Construction goods maker Caterpillar (CAT.N) and Germany’s Siemens are among the industrial companies that suffered last year. U.S.-based United Technologies Corp. (UTX.N), which makes elevators and refrigeration units predicted even lower sales in 2016.
“Short-cycle (industrial) business was affected by double-digit decline in China,” said Siemens CEO Joe Kaeser told investors last week.
“China is going to be slow and it remains to be seen whether we see a sustainable demand-related pick-up,” he added.
Several CEOs said the divergence was a normal sign that China’s economy is maturing from one based on industry to one fueled by consumption.
Growth for 2015 as a whole hit 6.9 percent after the fourth quarter slowed to 6.8 percent, capping a tumultuous year that witnessed a huge outflow of capital, a slide in the currency and a summer stocks crash. There has been further volatility in financial markets this year.
Data from China’s statistics bureau showed that industrial output for December missed expectations with a rise of just 5.9 percent, illustrating how a slowing economy and shift to consumer-led growth is hurting industry.
By contrast, December retail sales, although disappointing, were a strong 11.1 percent.
Ford Motor Company (F.N) reported a good fourth quarter in China with sales up 27 percent in December.
“It’s going from an investment-led, and industry-led economy to a consumption-led one. And if you look at the consumption piece of GDP that’s actually growing, which is a good sign,” CEO Mark Fields said last month.
“It’s going to be a bit bumpy as they go through that transition.”
Consumer goods companies are not unaffected by China’s downturn. Several have reported weakness in the market but even they have largely shrugged it off.
Apple (AAPL.O) said it saw some “economic softness” in China – “something that we have not seen before” Chief Financial Officer Luca Maestri told Reuters in an interview. However, CEO Tim Cook said the iPhone maker was not changing its investment plans there, citing strong underlying demand trends.
“The middle class in China was less than 50 million people in 2010, and by 2020, it’s projected to be about half a billion. .. I think the demographics are great,” he added.
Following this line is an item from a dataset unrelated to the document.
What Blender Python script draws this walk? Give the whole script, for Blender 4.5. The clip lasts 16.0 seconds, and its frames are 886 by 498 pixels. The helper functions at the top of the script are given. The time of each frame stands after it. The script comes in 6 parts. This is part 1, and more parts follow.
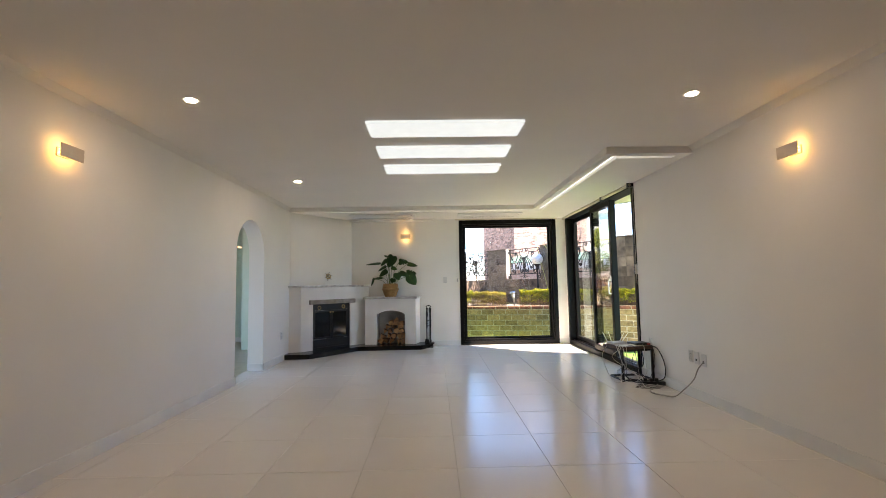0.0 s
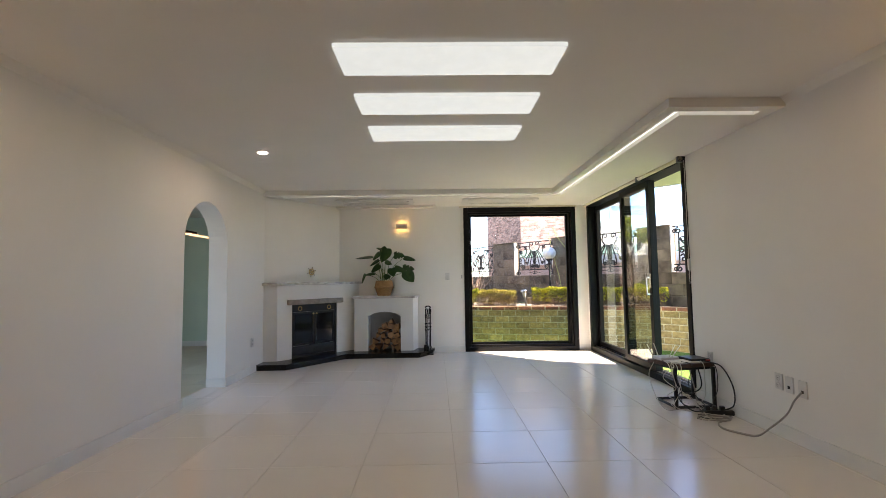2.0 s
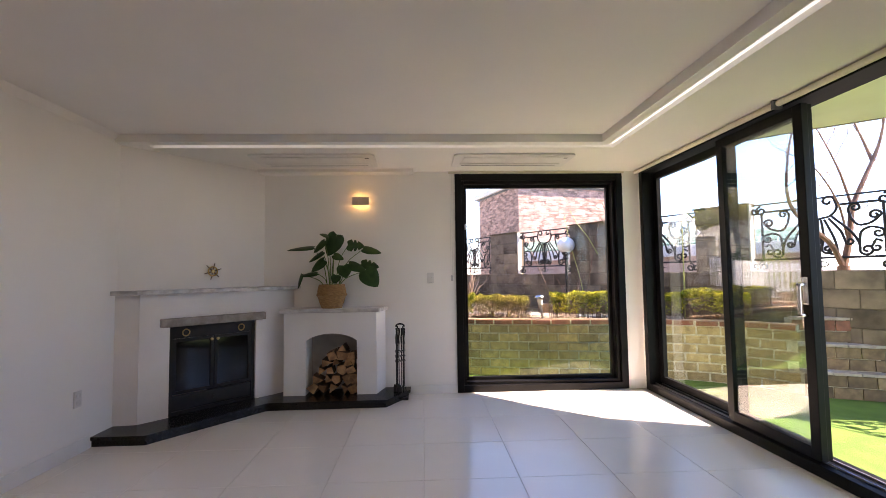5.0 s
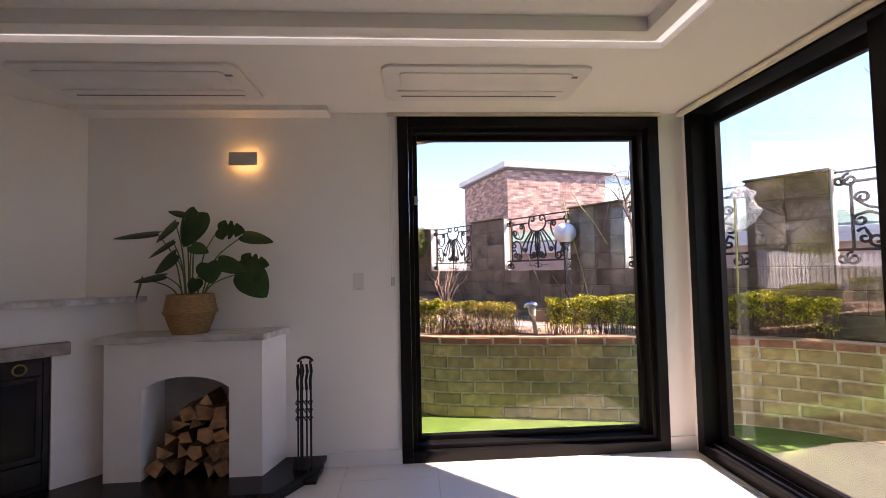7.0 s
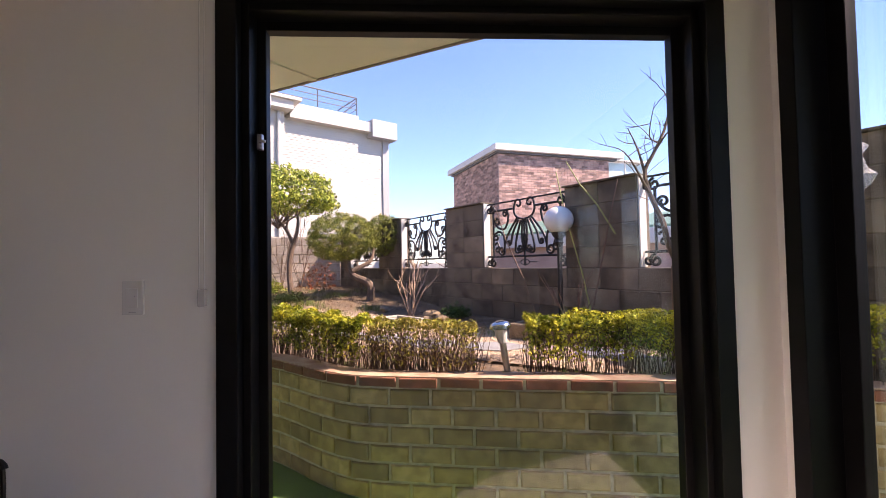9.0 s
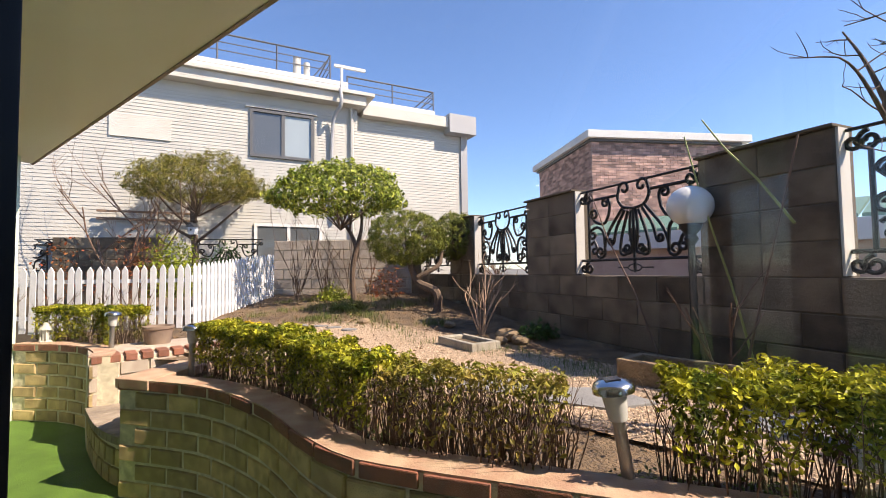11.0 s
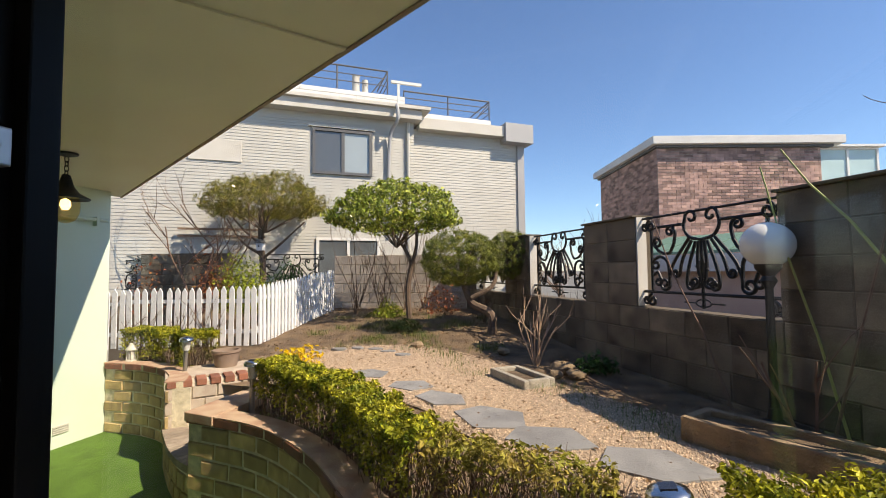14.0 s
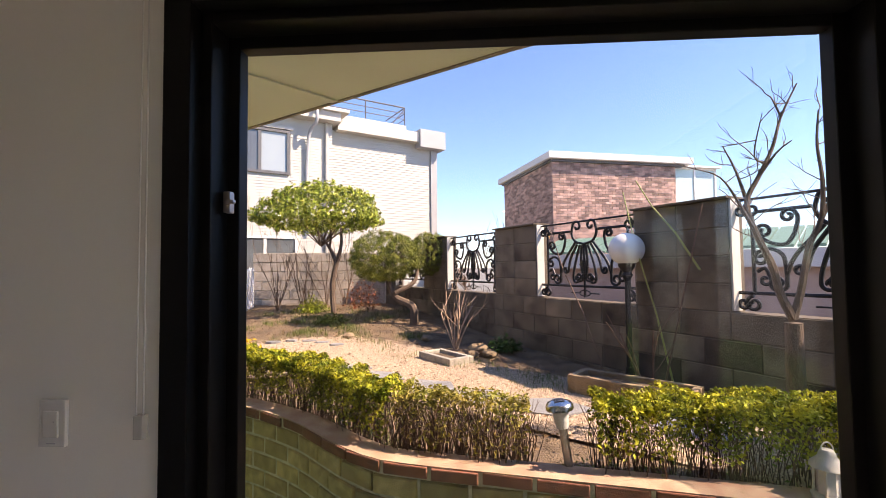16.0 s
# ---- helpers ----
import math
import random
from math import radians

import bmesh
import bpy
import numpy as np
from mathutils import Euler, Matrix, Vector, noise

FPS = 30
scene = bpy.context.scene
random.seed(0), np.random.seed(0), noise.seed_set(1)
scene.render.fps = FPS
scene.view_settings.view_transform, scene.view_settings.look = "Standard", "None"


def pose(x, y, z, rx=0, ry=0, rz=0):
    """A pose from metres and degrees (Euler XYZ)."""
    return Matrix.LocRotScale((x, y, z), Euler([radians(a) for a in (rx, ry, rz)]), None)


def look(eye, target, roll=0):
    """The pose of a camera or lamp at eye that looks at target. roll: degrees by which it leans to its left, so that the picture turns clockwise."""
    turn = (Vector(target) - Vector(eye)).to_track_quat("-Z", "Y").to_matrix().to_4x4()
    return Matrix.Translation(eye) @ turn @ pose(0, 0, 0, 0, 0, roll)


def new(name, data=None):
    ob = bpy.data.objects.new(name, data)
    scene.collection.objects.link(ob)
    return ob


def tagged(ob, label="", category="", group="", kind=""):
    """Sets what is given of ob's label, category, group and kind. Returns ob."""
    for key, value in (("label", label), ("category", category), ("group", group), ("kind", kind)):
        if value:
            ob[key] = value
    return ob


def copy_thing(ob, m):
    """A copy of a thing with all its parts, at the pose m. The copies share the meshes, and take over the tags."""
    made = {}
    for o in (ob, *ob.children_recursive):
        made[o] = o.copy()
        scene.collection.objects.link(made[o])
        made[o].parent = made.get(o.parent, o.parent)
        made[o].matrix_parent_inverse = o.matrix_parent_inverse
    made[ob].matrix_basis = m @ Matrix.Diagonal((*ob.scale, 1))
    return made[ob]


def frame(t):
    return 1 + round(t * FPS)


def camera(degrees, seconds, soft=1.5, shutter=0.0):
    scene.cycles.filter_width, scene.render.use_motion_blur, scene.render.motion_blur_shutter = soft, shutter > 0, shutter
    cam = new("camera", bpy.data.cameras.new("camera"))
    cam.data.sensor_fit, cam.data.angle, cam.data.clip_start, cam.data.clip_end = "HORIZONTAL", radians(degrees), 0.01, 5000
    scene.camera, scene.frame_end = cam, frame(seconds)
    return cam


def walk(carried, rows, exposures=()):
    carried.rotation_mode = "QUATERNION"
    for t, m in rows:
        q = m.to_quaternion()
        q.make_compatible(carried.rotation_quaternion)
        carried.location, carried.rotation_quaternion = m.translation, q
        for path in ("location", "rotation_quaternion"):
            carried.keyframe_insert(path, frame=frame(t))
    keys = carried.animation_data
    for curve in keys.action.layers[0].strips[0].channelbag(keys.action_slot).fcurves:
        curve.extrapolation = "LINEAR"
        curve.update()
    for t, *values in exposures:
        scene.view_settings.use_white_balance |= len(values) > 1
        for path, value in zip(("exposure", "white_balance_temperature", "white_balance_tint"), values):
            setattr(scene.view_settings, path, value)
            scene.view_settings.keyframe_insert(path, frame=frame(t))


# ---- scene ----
cam = camera(89.8, 16.0, 0.7)
PATH = [
    (0, (0.01, 0.451, 1.196), (0.053, 2.444, 1.352), -1.0),
    (0.5, (0.019, 0.589, 1.126), (0.057, 2.583, 1.28), -0.8),
    (1, (-0.004, 0.895, 1.132), (0.033, 2.889, 1.281), -0.8),
    (1.5, (-0.007, 1.221, 1.187), (0.03, 3.216, 1.327), -0.9),
    (2, (0.025, 1.626, 1.227), (0.061, 3.621, 1.362), -0.8),
    (2.5, (0.031, 2.061, 1.229), (0.068, 4.056, 1.366), -0.9),
    (3, (0.058, 2.481, 1.237), (0.101, 4.476, 1.37), -0.9),
    (3.5, (0.084, 2.911, 1.255), (0.137, 4.906, 1.38), -1.0),
    (4, (0.062, 3.361, 1.275), (0.121, 5.356, 1.396), -1.0),
    (4.5, (0.096, 3.799, 1.291), (0.173, 5.795, 1.406), -1.0),
    (4.7, (0.118, 3.962, 1.298), (0.2, 5.957, 1.413), -0.9),
    (6.8, (0.548, 5.862, 1.379), (0.677, 7.856, 1.453), -1.1),
    (7, (0.631, 6.033, 1.354), (0.756, 8.027, 1.438), -1.2),
    (7.5, (0.779, 6.441, 1.356), (0.916, 8.435, 1.439), -1.3),
    (8, (0.923, 6.863, 1.357), (1.058, 8.857, 1.443), -1.2),
    (8.2, (0.991, 7.01, 1.375), (1.133, 9.004, 1.435), -1.2),
    (10.3, (1.442, 8.388, 1.354), (1.365, 10.384, 1.439), -0.8),
    (10.5, (1.446, 8.517, 1.344), (1.315, 10.51, 1.436), -0.8),
    (11, (1.4, 8.776, 1.37), (1.132, 10.755, 1.462), -0.8),
    (11.5, (1.366, 8.914, 1.394), (0.969, 10.872, 1.493), -0.7),
    (12, (1.347, 8.956, 1.487), (0.857, 10.892, 1.587), -0.8),
    (12.5, (1.352, 8.989, 1.558), (0.807, 10.911, 1.661), -0.7),
    (13, (1.389, 8.992, 1.605), (0.817, 10.906, 1.708), -0.8),
    (13.5, (1.419, 8.943, 1.632), (0.851, 10.858, 1.738), -0.6),
    (14, (1.463, 8.825, 1.654), (0.938, 10.752, 1.755), -0.6),
    (14.5, (1.49, 8.621, 1.667), (1.037, 10.566, 1.765), -0.5),
    (15, (1.468, 8.462, 1.677), (1.101, 10.426, 1.768), -0.9),
    (15.5, (1.381, 8.289, 1.669), (1.135, 10.271, 1.757), -0.8),
    (16, (1.309, 8.08, 1.66), (1.2, 10.075, 1.744), -0.7),
]
EXPOSURES = [(0, 3.28, 7250, 18), (1.5, 3.06, 7300, 18), (3.5, 3.06, 7450, 24), (4.5, 3.0, 7450, 28), (7.0, 2.3, 7450, 38), (8.0, 2.05, 7350, 40), (10.5, 1.42, 7250, 25), (13.0, 0.8, 7450, 16), (14.5, 0.98, 7450, 18), (15.0, 1.05, 7600, 22), (16.0, 1.65, 7700, 29)]
walk(cam, [(t, look(eye, target, roll)) for t, eye, target, roll in PATH], EXPOSURES)

# ---- sky and sun ----
SUN = Vector((1.0, -0.2, 1.06)).normalized()
world = bpy.data.worlds.new("sky")
scene.world = world
world.use_nodes = True
sky = world.node_tree.nodes.new("ShaderNodeTexSky")
sky.sky_type = "NISHITA"
sky.sun_disc = False
sky.sun_elevation = math.asin(SUN.z)
sky.sun_rotation = math.atan2(SUN.x, SUN.y)
sky.air_density, sky.dust_density, sky.ozone_density = 1.0, 0.05, 4.0
tint = world.node_tree.nodes.new("ShaderNodeMix")
tint.data_type, tint.blend_type = "RGBA", "MULTIPLY"
tint.inputs[0].default_value, tint.inputs[7].default_value = 1.0, (0.80, 0.95, 1.13, 1)
world.node_tree.links.new(sky.outputs[0], tint.inputs[6])
world.node_tree.links.new(tint.outputs[2], world.node_tree.nodes["Background"].inputs[0])
world.node_tree.nodes["Background"].inputs[1].default_value = 0.10
sun_data = bpy.data.lights.new("sun", "SUN")
sun_data.energy, sun_data.angle, sun_data.color = 4.1, radians(0.5), (1.0, 0.91, 0.77)
sun = new("sun", sun_data)
sun.matrix_world = look(SUN * 30, (0, 0, 0))


# ---- materials ----
def material(name, color, rough=0.6, metal=0.0, color2=None, scale=8.0, fine=120.0, bump=0.15, depth=0.004, vary=0.0,
             emit=None, strength=0.0, island=False, stretch=(1, 1, 1), spec=0.5, contrast=(0.35, 0.65), rough2=None, coat=0.0):
    """A procedural surface: two colours mixed by a broad noise, a fine grain in the relief, and a change of value per object."""
    m = bpy.data.materials.new(name)
    m.use_nodes = True
    t = m.node_tree
    n, l = t.nodes, t.links
    b = n["Principled BSDF"]
    b.inputs["Roughness"].default_value, b.inputs["Metallic"].default_value = rough, metal
    b.inputs["Specular IOR Level"].default_value = spec
    b.inputs["Coat Weight"].default_value = coat
    co = n.new("ShaderNodeTexCoord")
    mp = n.new("ShaderNodeMapping")
    mp.inputs["Scale"].default_value = stretch
    l.new(co.outputs["Object"], mp.inputs[0])
    if vary and not island:
        shift, far = n.new("ShaderNodeVectorMath"), n.new("ShaderNodeObjectInfo")
        shift.operation = "MULTIPLY"
        shift.inputs[1].default_value = (41.0, 67.0, 23.0)
        l.new(far.outputs["Random"], shift.inputs[0]), l.new(shift.outputs[0], mp.inputs["Location"])
    broad = n.new("ShaderNodeTexNoise")
    broad.inputs["Scale"].default_value, broad.inputs["Detail"].default_value = scale, 6
    grain = n.new("ShaderNodeTexNoise")
    grain.inputs["Scale"].default_value, grain.inputs["Detail"].default_value = fine, 3
    l.new(mp.outputs[0], broad.inputs[0]), l.new(mp.outputs[0], grain.inputs[0])
    ramp = n.new("ShaderNodeMapRange")
    ramp.inputs[1].default_value, ramp.inputs[2].default_value = contrast
    l.new(broad.outputs[0], ramp.inputs[0])
    mix = n.new("ShaderNodeMix")
    mix.data_type = "RGBA"
    mix.inputs[6].default_value = (*color, 1)
    mix.inputs[7].default_value = (*(color2 or [c * 0.92 for c in color]), 1)
    l.new(ramp.outputs[0], mix.inputs[0])
    last = mix.outputs[2]
    if vary:
        hsv = n.new("ShaderNodeHueSaturation")
        rng = n.new("ShaderNodeMapRange")
        rng.inputs[3].default_value, rng.inputs[4].default_value = 1 - vary, 1 + vary
        if island:
            src = n.new("ShaderNodeNewGeometry").outputs["Random Per Island"]
        else:
            src = n.new("ShaderNodeObjectInfo").outputs["Random"]
        l.new(src, rng.inputs[0])
        l.new(rng.outputs[0], hsv.inputs["Value"])
        l.new(last, hsv.inputs["Color"])
        last = hsv.outputs[0]
    l.new(last, b.inputs["Base Color"])
    if rough2 is not None:
        rr = n.new("ShaderNodeMapRange")
        rr.inputs[3].default_value, rr.inputs[4].default_value = rough, rough2
        l.new(broad.outputs[0], rr.inputs[0])
        l.new(rr.outputs[0], b.inputs["Roughness"])
    if bump:
        bp = n.new("ShaderNodeBump")
        bp.inputs["Strength"].default_value, bp.inputs["Distance"].default_value = bump, depth
        l.new(grain.outputs[0], bp.inputs["Height"])
        l.new(bp.outputs[0], b.inputs["Normal"])
    if emit:
        b.inputs["Emission Color"].default_value = (*emit, 1)
        b.inputs["Emission Strength"].default_value = strength
    return m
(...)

Some companies, like Ford and Unilever (ULVR.L), which reported moderated growth in the more developed markets within China, said secondary cities were picking up the slack.
“The growth is coming from really the lower tier and coastal cities, more so than the A cities,” said Paul Polman, CEO of Unilever, which makes everything from ice-cream to cleaning products.
An increasing adoption of Western consumption patterns is also buoying companies. Drinks maker Remy Cointreau (RCOP.PA) said Christmas gifting was becoming increasingly important for his business, helping to compensate for a reduction in the importance of the Chinese New Year market.
Starbucks said its growth in China was without the country having adopted the “morning ritual” of drinking coffee, but that it was confident it would, offering significant additional long term growth.
Yet some western trends currently being echoed in China, present challenges for companies. As in the United States and Europe, Chinese shoppers are increasingly eschewing hypermarkets. This has hit French supermarket chain Carrefour (CARR.PA) and companies, like chocolate maker Hershey, which mostly sell large shops.
In response, Carrefour is opening convenience stores and Hershey is refocusing on distributing through such stores.
And even in industry there are bright spots despite the slowdown.
“In China we’re starting to see the aluminum dynamic improving,” William Oplinger CFO of U.S. aluminum producer Alcoa (AA.N) said on a Jan. 11 earnings call.
“We see that fundamentals are solid....We continue to expect 6 percent growth in aluminum. Demand is on track to double between 2010 and 2020.”